LUCAS 15, 1-3: En aquel tiempo, solían acercarse a Jesús todos los
publicanos y los pecadores a escucharle.
Y los fariseos y los escribas murmuraban entre ellos: «Ése acoge a los
pecadores y come con ellos.»
Hoy estamos en el
contexto del pasaje del hijo pródigo, o el padre bueno, pero nos quedamos con
la primera parte de este relato porque, finalmente, el relato nos lleva a la
contemplación de la gratuidad en la acogida. Nosotros, como cristianos, estamos
llamados en cierta manera a ser como el Padre, que es capaz de acoger con gozo
y con amor al hijo, a aquel joven que se había perdido.
En mi experiencia de
conversión se produjo un proceso parecido al de este muchacho. No, cierto es
que ni mataron un becerro, ni me pusieron un anillo, ni nada de nada, pero lo
que sí es cierto es que cuando Dios decidió acogerme, lo hizo en un momento en
el que no me quedaban ni las algarrobas para llevarme a la boca. Estaba desnudo,
pero no con una desnudez física sino que estaba completamente despojado de todo
escudo, de toda apariencia y de toda máscara con la que podría haberme vestido
en sociedad. Quizás algunos aún dirían: mira, si es buen chaval; o pobrecito,
con lo buena persona que es… La verdad es que cuando sentí la mirada de Dios,
entendí que Él me veía en toda mi condición, desenmascarado, sin aditivos, sin
condecoraciones, sin vestido, sin currículum…
En aquel tiempo no
era fácil verme como realmente era, engañador, mentiroso, interesado, malicioso…

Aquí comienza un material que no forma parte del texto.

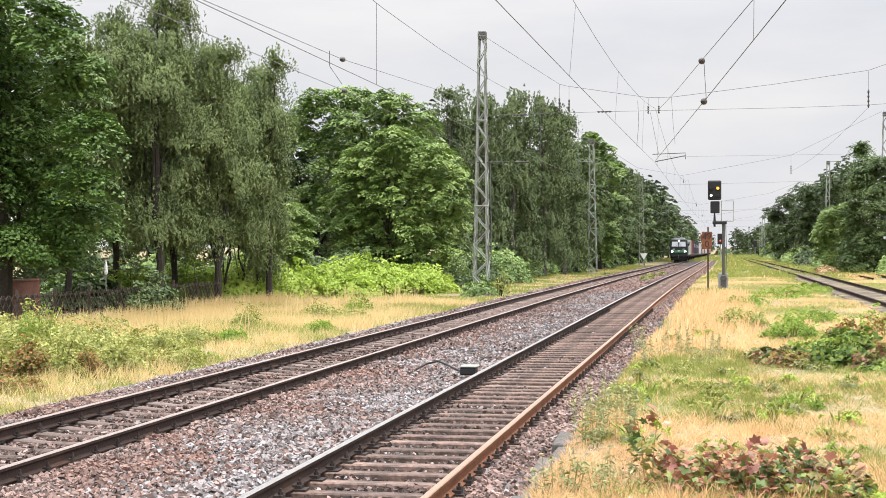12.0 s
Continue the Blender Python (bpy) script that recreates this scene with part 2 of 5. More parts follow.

Progresivamente vi cómo se gastaban mis recursos, mi dinero, mis posibilidades,
y sólo quedaba esta naturaleza mía que me avergonzaba, que me pesaba y que me
había conducido hacia los rincones más inhóspitos de la maldad humana. Y desde
lo bajo es cuando surge un clamor: un deseo de perdón, una posibilidad de
redención, mi ego quebrado, mi orgullo por los suelos, sin algarrobas, sin
comida… ¿quizás recordé aquella casa de mi Padre?
Mi experiencia marca
la acogida de Dios a los pecadores, me recuerda siendo uno de esos con los que
Jesús fue a comer y a beber, con quienes compartió la mesa a pesar de sus
estigmas. Y cierto es que uno encuentra a Dios como realmente es, porque tengo
la seguridad de que a Dios no le importa cómo has llevado tu vida porque en el momento
que se produce la acogida, el encuentro, el abrazo, tu vida ya es para Él, y
para los demás, un tesoro encontrado, una perla preciosa, un nuevo amanecer, un
Hijo que regresa… una alegría.
No se cierren a
compartir la vida con aquellos o con aquellas que por su naturaleza parece que
no son de buen vivir, acérquenles el amor de este Dios que no pide
comportamientos, formas, apariencias, muéstrenles la verdad, acójanles con la
misma gracia, póngales en anillo, vístanlos con los mejores vestidos y maten un
becerro, o saquen un poco de pan con tomate y aceite. Celebren que la vida es
una oportunidad para los encuentros, sean puente para todos estos hijos e hijas
pródigos que tenemos por el mundo… sean Padres y Madres buenos.